ENTRIES.
....................

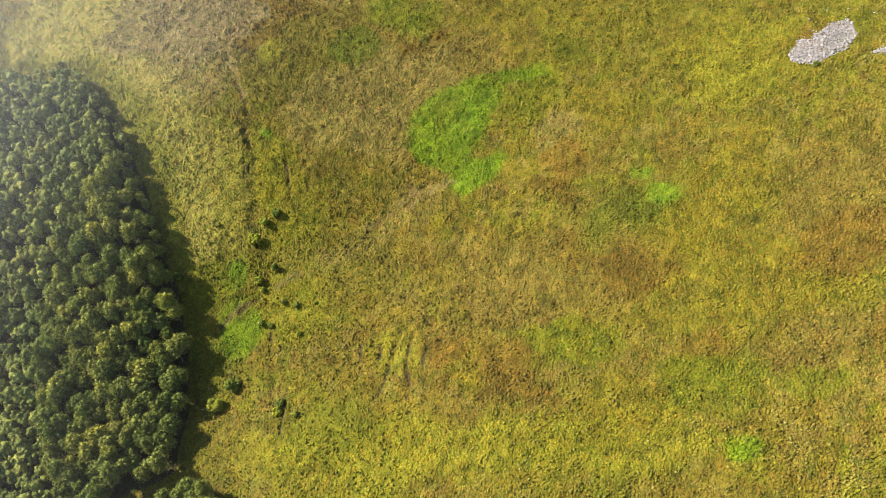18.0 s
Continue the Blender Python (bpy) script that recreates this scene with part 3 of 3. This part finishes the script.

....................

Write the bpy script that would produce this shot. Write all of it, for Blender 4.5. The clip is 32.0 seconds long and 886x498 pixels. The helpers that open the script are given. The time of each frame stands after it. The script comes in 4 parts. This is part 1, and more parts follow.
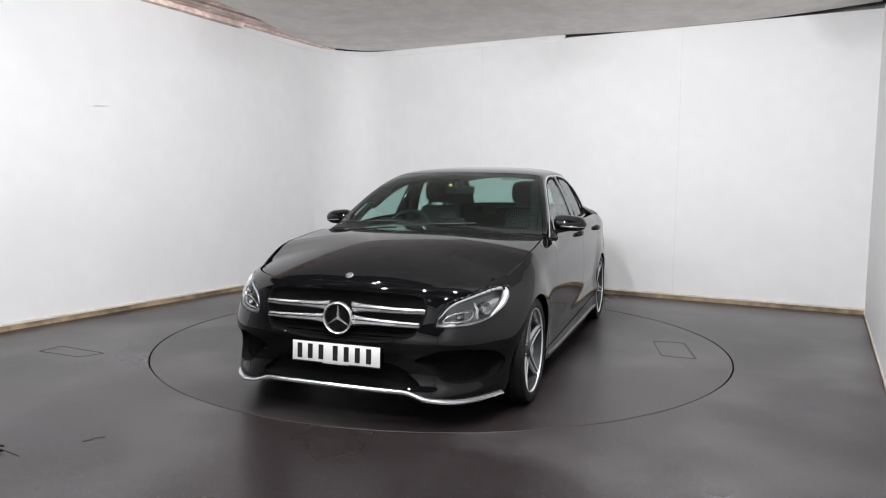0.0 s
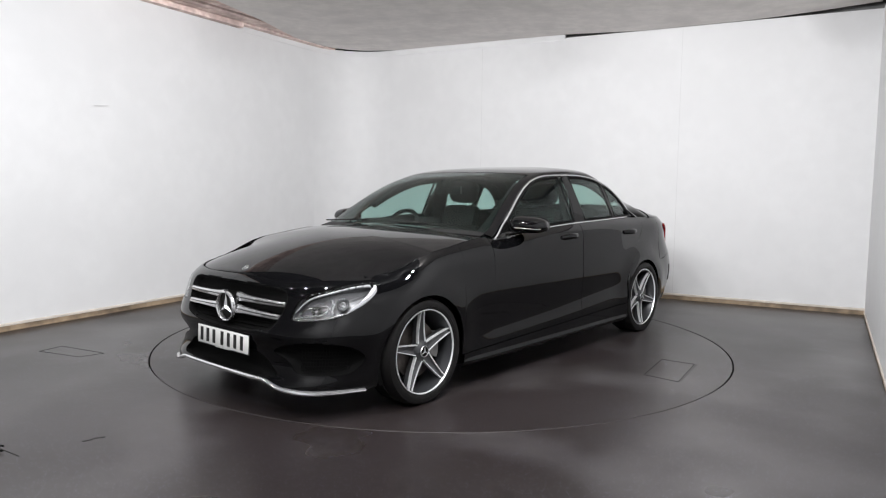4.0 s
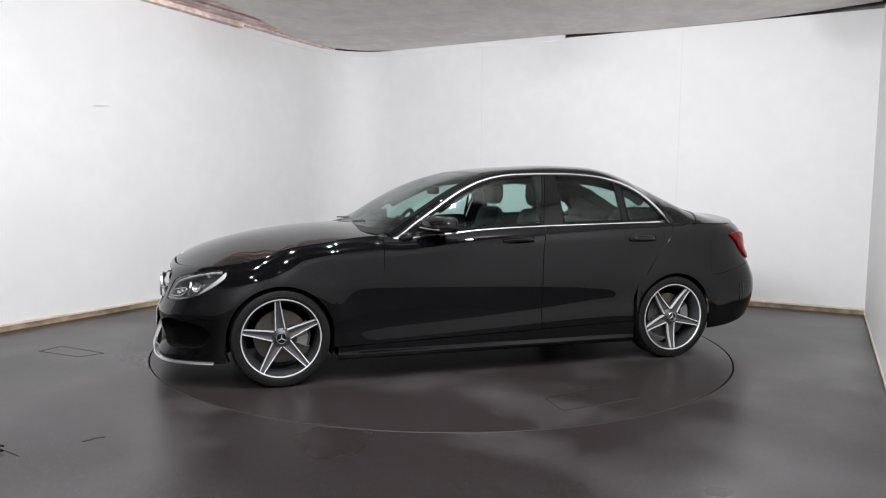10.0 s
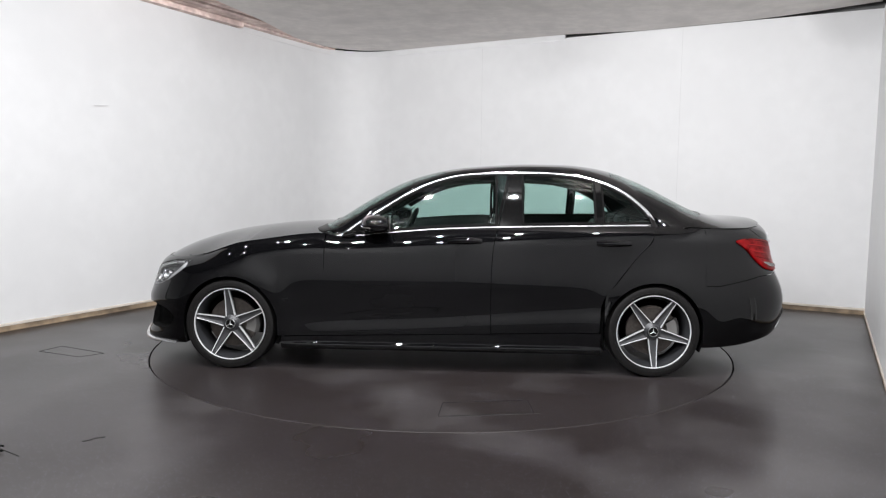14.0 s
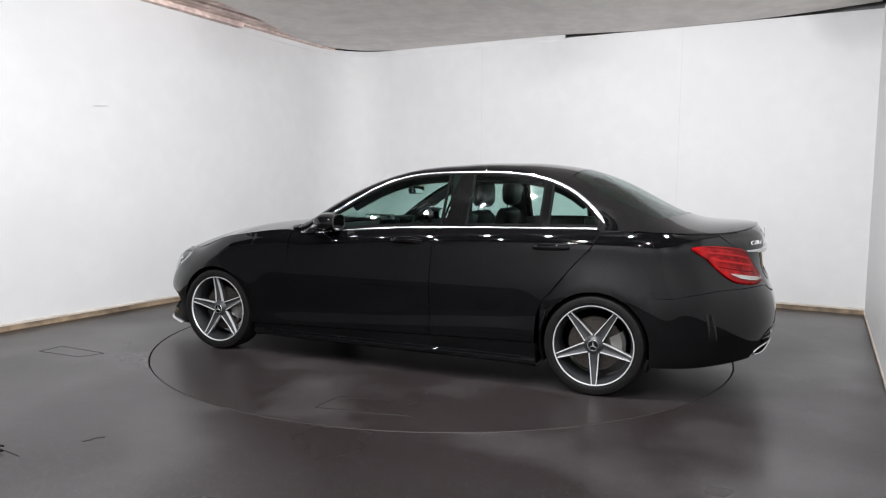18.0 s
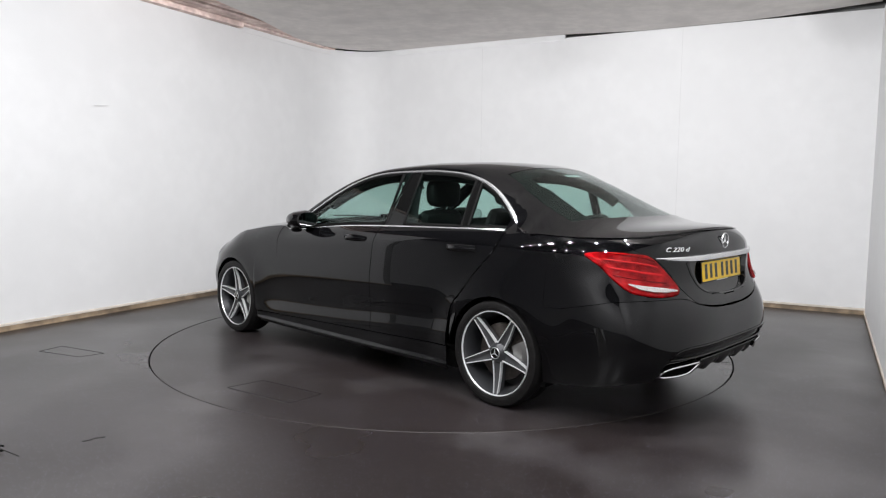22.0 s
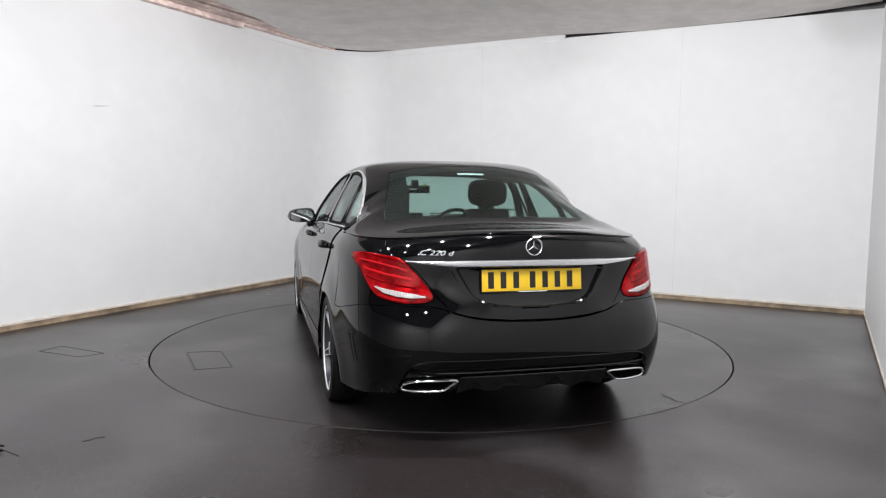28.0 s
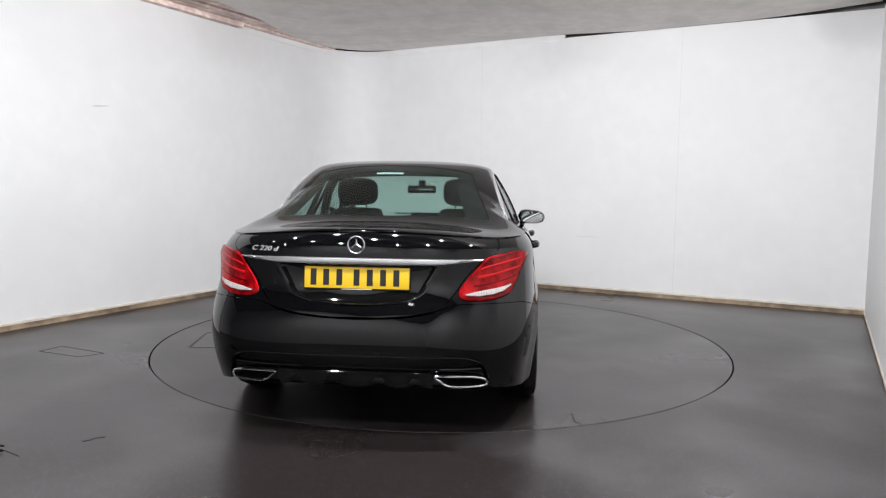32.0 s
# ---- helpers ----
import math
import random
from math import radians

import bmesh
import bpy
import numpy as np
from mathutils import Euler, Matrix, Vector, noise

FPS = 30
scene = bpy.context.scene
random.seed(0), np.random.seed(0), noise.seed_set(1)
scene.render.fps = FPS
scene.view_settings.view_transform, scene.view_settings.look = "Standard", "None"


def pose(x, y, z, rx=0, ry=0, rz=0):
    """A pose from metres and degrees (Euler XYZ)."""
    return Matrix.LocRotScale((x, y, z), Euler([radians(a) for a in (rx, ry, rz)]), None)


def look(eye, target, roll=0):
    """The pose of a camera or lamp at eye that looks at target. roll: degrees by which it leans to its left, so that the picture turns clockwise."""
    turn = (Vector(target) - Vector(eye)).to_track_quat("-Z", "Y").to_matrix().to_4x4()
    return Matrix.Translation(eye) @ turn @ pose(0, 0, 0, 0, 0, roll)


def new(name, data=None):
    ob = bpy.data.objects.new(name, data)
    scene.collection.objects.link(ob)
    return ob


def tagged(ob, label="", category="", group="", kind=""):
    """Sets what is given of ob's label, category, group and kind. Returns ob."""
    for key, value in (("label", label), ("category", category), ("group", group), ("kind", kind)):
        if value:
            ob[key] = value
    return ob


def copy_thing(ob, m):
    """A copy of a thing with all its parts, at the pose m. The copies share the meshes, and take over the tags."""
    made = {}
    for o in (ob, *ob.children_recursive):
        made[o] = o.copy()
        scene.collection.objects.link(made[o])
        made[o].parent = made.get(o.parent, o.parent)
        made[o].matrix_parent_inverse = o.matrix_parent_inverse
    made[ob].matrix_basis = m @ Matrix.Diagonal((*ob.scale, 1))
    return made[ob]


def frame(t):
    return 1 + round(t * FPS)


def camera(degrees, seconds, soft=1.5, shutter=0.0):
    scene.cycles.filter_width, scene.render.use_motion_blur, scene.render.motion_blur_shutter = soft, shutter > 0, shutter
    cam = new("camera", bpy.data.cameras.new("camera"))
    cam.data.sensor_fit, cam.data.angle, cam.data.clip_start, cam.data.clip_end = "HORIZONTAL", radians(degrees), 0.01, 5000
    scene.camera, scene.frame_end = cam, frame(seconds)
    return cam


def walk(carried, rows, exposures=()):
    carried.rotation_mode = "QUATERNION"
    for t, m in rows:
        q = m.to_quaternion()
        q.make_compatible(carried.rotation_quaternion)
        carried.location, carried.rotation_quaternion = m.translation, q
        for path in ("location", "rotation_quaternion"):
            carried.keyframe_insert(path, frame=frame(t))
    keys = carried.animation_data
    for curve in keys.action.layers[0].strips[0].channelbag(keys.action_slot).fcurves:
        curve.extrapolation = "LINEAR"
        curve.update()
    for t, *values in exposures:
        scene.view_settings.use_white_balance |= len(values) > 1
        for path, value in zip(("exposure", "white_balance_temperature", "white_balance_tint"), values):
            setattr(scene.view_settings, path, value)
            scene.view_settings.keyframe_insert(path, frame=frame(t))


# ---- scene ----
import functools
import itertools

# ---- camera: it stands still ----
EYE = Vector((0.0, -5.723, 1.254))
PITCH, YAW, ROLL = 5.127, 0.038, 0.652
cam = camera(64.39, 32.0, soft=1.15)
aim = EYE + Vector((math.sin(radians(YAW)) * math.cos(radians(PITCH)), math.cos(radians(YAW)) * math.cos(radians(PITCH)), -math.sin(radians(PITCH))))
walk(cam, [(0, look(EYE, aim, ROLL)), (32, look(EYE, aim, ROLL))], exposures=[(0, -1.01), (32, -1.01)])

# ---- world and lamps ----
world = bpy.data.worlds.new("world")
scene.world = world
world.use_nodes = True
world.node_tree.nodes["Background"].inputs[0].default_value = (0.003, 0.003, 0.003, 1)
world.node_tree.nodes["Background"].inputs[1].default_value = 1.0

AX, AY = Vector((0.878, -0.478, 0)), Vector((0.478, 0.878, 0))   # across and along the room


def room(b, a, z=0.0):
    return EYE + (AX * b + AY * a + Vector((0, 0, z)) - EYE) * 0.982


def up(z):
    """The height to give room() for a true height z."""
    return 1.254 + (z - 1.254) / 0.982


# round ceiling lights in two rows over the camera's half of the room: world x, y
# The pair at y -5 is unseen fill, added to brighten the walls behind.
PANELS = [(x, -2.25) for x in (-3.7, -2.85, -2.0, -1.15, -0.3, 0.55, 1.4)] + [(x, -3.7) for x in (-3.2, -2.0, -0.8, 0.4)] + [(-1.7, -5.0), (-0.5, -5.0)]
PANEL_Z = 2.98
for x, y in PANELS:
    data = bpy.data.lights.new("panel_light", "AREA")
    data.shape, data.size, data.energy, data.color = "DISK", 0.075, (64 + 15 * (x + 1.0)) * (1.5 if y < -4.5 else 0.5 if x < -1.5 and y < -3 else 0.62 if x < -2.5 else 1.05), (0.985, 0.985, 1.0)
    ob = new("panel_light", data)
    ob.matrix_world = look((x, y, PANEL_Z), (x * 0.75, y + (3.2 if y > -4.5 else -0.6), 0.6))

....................

INSTRUCTIONS TO FOLLOW.
Start at the line that contains "Write the bpy", stop at the line that contains "pose from metres", and reproduce each line in that stretch exactly. Pictures are excluded.

EXERCISE RESPONSE.
Write the bpy script that would produce this shot. Write all of it, for Blender 4.5. The clip is 32.0 seconds long and 886x498 pixels. The helpers that open the script are given. The time of each frame stands after it. The script comes in 4 parts. This is part 1, and more parts follow.
0.0 s
4.0 s
10.0 s
14.0 s
18.0 s
22.0 s
28.0 s
32.0 s
# ---- helpers ----
import math
import random
from math import radians

import bmesh
import bpy
import numpy as np
from mathutils import Euler, Matrix, Vector, noise

FPS = 30
scene = bpy.context.scene
random.seed(0), np.random.seed(0), noise.seed_set(1)
scene.render.fps = FPS
scene.view_settings.view_transform, scene.view_settings.look = "Standard", "None"


def pose(x, y, z, rx=0, ry=0, rz=0):
    """A pose from metres and degrees (Euler XYZ)."""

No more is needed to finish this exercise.